- **What to produce**:
Copy out, exactly and without additions, the lines from the one that contains "made[ob].matrix_basis = m" to the one that contains "shutter > 0, shutter", both ends included.

- **Extracted records**:
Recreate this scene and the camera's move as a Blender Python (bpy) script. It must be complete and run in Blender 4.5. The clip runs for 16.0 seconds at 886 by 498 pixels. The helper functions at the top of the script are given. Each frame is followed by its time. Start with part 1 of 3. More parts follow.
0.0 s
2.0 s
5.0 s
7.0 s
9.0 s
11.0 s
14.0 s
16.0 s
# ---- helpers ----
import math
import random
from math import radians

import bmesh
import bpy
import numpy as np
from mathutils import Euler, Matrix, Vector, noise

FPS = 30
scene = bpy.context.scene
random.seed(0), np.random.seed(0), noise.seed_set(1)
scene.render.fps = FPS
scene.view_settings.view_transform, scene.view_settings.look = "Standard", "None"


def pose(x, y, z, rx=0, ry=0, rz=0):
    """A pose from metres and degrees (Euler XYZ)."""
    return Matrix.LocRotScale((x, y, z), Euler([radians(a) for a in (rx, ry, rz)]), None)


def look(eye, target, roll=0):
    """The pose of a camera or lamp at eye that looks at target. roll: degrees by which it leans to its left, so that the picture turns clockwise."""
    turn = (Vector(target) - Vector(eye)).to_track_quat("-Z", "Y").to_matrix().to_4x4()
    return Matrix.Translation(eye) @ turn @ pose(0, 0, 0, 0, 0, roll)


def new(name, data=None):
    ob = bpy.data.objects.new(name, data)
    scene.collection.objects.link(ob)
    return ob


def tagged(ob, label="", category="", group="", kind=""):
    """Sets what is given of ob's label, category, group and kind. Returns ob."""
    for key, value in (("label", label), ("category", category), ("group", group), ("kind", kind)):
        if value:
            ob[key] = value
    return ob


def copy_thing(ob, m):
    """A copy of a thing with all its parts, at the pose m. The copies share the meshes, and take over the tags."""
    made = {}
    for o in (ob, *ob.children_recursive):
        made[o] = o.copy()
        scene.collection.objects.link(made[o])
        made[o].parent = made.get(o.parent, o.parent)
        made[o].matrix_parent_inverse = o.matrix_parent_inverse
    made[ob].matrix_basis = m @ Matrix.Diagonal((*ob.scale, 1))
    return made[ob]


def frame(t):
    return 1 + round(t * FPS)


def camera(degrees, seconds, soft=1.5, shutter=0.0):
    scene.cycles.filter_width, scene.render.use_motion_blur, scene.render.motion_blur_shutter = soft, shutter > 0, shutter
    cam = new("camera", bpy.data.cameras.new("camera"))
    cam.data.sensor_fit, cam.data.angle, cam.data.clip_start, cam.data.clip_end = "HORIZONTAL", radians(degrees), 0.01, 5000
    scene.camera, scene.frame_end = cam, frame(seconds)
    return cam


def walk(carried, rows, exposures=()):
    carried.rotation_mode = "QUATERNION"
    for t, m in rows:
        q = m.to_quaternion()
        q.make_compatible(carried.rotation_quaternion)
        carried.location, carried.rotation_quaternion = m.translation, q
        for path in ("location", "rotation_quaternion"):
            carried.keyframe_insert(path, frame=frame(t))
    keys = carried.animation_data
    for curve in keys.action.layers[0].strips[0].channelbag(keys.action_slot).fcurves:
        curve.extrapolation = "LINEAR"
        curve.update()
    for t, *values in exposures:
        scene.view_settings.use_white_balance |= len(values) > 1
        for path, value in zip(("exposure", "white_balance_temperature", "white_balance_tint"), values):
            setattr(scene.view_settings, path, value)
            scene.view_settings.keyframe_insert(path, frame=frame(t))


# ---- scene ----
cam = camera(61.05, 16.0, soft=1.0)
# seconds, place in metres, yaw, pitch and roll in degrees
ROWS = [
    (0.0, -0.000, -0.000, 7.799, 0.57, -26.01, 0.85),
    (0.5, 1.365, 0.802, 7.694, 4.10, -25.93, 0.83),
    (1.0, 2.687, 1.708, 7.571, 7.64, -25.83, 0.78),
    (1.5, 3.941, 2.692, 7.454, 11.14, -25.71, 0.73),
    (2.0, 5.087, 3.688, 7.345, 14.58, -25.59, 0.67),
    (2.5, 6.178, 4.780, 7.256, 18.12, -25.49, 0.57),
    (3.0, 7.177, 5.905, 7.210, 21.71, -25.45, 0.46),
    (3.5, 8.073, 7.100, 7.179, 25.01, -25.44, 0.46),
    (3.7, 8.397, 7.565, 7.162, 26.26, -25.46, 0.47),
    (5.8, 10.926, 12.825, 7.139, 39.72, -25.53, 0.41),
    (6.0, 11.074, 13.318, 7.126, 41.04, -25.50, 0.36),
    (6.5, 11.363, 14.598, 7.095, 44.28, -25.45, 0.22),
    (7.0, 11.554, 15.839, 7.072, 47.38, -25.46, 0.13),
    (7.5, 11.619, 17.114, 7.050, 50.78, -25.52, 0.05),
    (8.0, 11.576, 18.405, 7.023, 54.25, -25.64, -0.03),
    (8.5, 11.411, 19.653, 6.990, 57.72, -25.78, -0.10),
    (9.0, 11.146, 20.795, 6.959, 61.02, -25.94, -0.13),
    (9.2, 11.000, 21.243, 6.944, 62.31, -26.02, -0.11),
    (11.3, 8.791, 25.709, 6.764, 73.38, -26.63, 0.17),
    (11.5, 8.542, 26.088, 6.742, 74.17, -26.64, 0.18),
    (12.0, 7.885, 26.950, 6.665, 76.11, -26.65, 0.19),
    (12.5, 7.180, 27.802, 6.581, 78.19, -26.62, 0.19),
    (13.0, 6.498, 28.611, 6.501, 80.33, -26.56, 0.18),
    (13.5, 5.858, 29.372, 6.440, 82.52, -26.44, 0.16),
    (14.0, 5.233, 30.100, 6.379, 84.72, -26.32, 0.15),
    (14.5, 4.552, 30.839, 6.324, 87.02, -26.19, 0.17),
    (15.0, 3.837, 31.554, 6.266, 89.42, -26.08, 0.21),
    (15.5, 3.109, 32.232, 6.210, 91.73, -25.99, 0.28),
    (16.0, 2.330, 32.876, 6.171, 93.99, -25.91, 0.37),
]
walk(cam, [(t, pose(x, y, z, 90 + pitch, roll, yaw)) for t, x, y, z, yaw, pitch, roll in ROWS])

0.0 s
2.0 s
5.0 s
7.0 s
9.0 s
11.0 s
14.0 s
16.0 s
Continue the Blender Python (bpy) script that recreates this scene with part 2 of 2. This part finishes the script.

- **Answer below**:
    made[ob].matrix_basis = m @ Matrix.Diagonal((*ob.scale, 1))
    return made[ob]


def frame(t):
    return 1 + round(t * FPS)


def camera(degrees, seconds, soft=1.5, shutter=0.0):
    scene.cycles.filter_width, scene.render.use_motion_blur, scene.render.motion_blur_shutter = soft, shutter > 0, shutter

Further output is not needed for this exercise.